次に、テナントビルを建築したケースにおける消費税還付の注意点について確認していきましょう。テナントビルを建築した場合でも、事前に必要な手続きを行っておかないと、還付を受けられなくなるケースがあるので、こちらも注意が必要です。 まず還付を受けるには「消費税の課税事業者」となっておく必要があります。消費税における課税事業者の判定は、基準期間の課税売上が1000万円超であることです。しかし、不動産オーナーの場合、課税売上(非課税売上である住宅家賃等は除く)だけで1000万円を超えることは少なく、多くの方が「免税事 業者」となります。そのため、消費税を納める義務はありませんが、逆に還付を受ける権利もありません。課税事業者になるには還付を受けようとする課税期間の初日の前日までに、税務署に「消費税課税事業者選択届出書」を提出する必要があります。 届出書の提出期限は必ず確認しておきましょう。  

選択する計算式で異なる仕入控除税額

次に預かり消費税額から控除する仕入控除税額ですが、支払った消費税が全額控除されるのではなく、選択する計算方法により仕入控除税額が異なります。 還付を受けようとする課税期間において、全体売上に占める課税売上の割合(以下「課税売上割合」という)が95%以上の場合には、仕入にかかる消費税全額を控除できますので問題ありませんが、95%未満の場合には「個別対応方式」「一括比例配分方式」いずれかの選択により仕入控除金額が異なります。テナントビルで消費税還付を受けるには、必ず「個別対応方式」を選択してください。 個別対応方式課税売上にのみ要する課税仕入は全額控除が可能。
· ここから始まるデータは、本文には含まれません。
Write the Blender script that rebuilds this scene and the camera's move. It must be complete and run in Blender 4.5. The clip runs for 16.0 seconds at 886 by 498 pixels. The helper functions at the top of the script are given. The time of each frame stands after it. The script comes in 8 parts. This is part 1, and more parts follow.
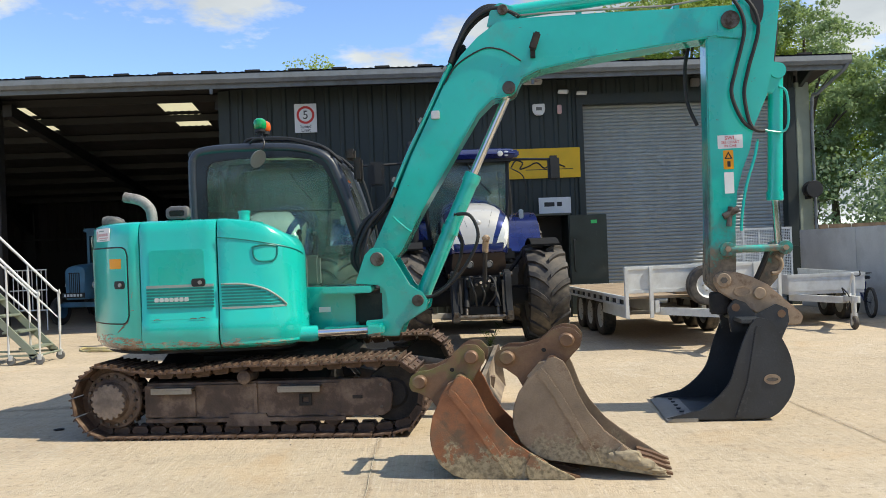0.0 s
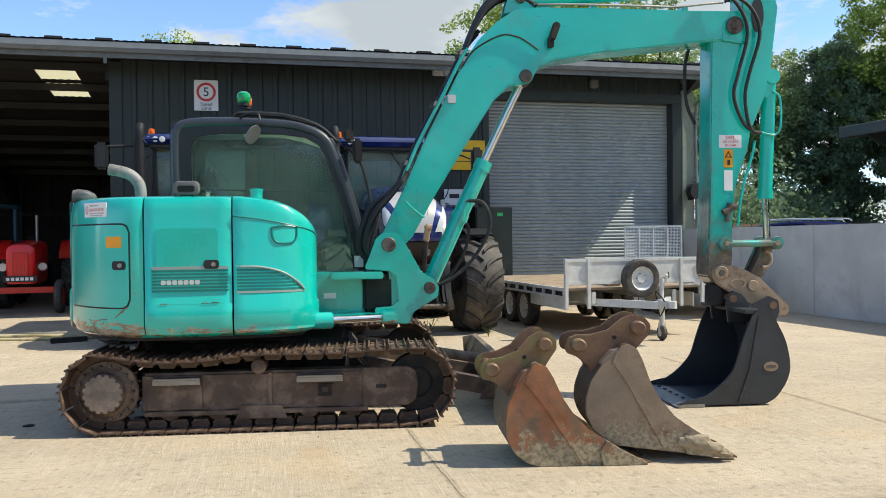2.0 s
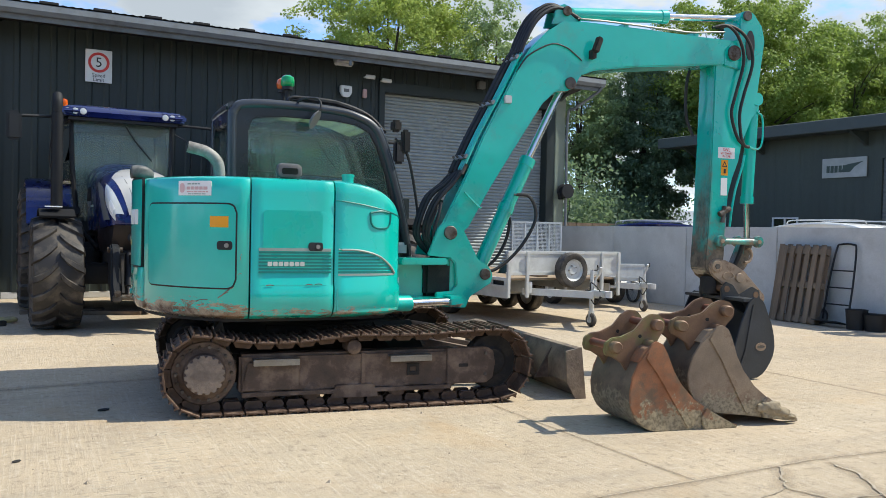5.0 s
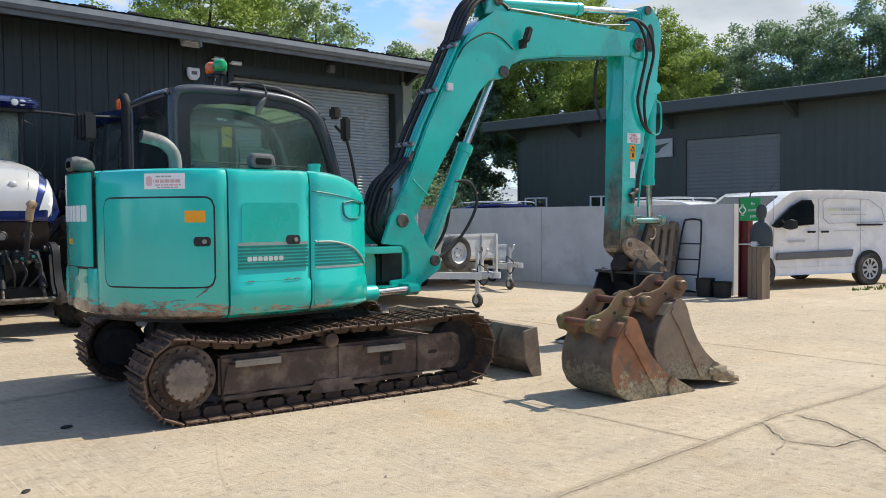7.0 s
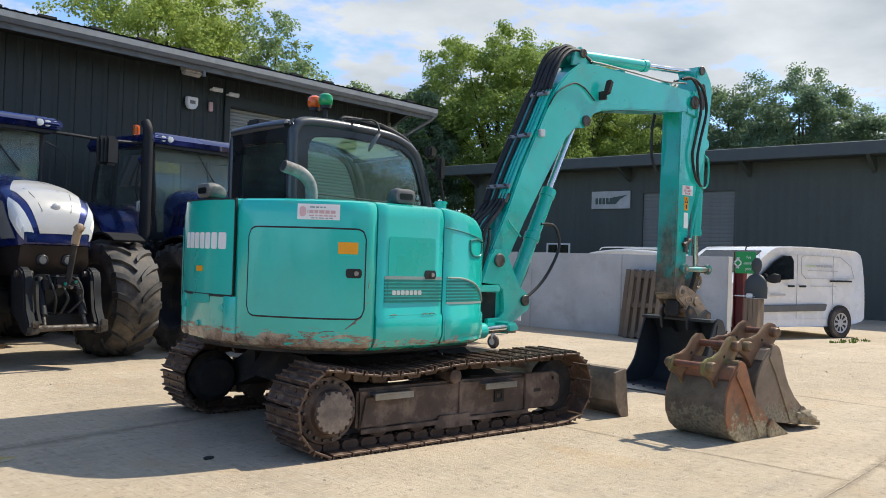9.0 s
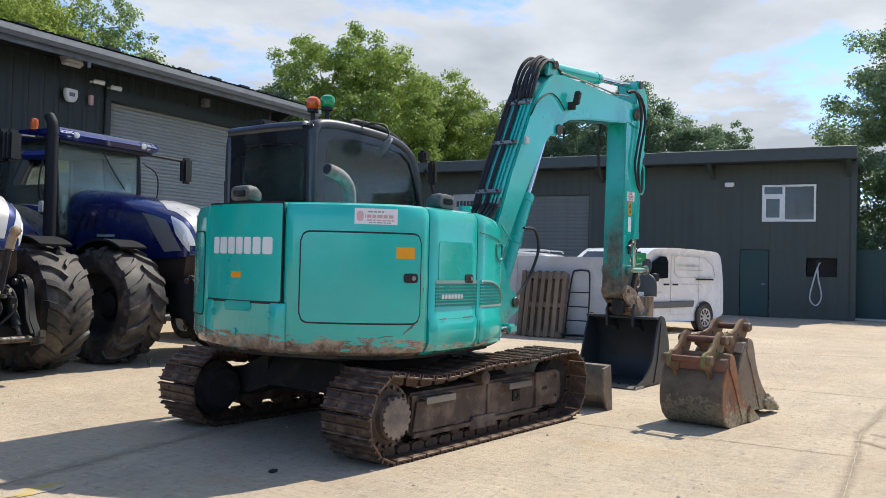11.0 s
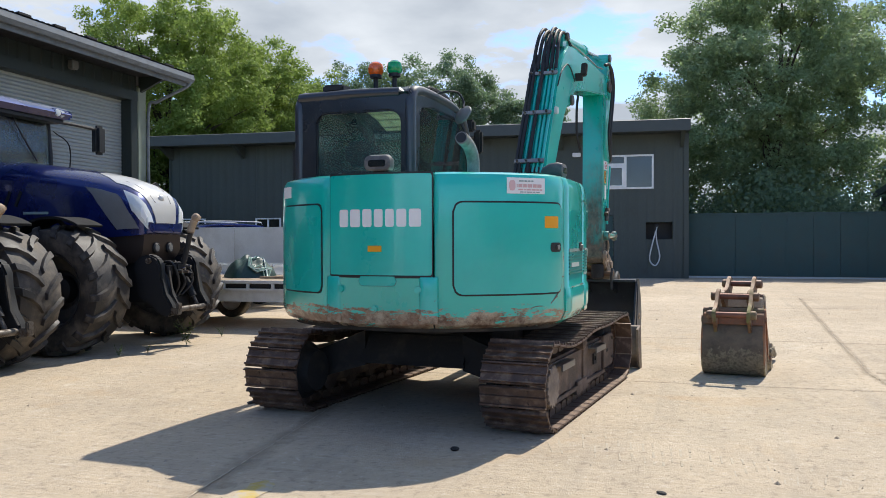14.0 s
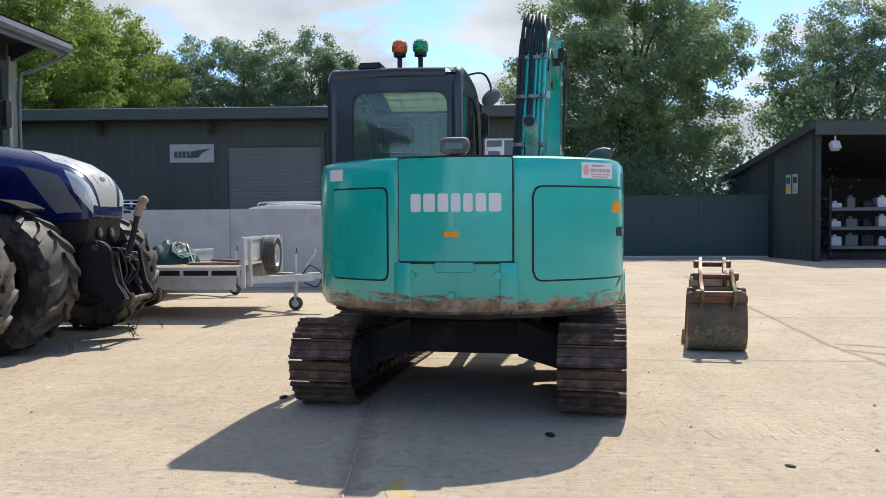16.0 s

例えば課税売上である賃貸収入を生むためのテナントビル建築にかかる消費税は全額控除の対象になります。 一括比例配分方式:課税期間中の仕入れにかかる消費税のうち、課税売上割合相当分が仕入控除税額となるため、他に住宅家賃収入などがあり、仮に課税売上割合を50%とすると、その期間中に支払った消費税額の50%相当分しか控除できません。

   

簡易課税制度を 選択している場合の注意事項

「簡易課税制度」を選択している場合も注意が必要です。不動産賃貸業の場合、簡易課税は仕入控除税額を実際に仕入にかかった消費税額ではなく、簡易的に課税売上にかかる消費税の 40 %相当額とみなして計算するため、建築に伴い多額の消費税を支払ったとしても、まったく考慮されません。もし、「簡易課税制度」を選択している場合は、還付を受ける課税期間の初日の前日までに「消費税簡易課税制度選択不適用届出書」を提出しておく必要があります。 これら以外にも還付を検討される際には多くの条件、注意点がありますので、実施を検討される際には必ず事前に専門家へご相談ください。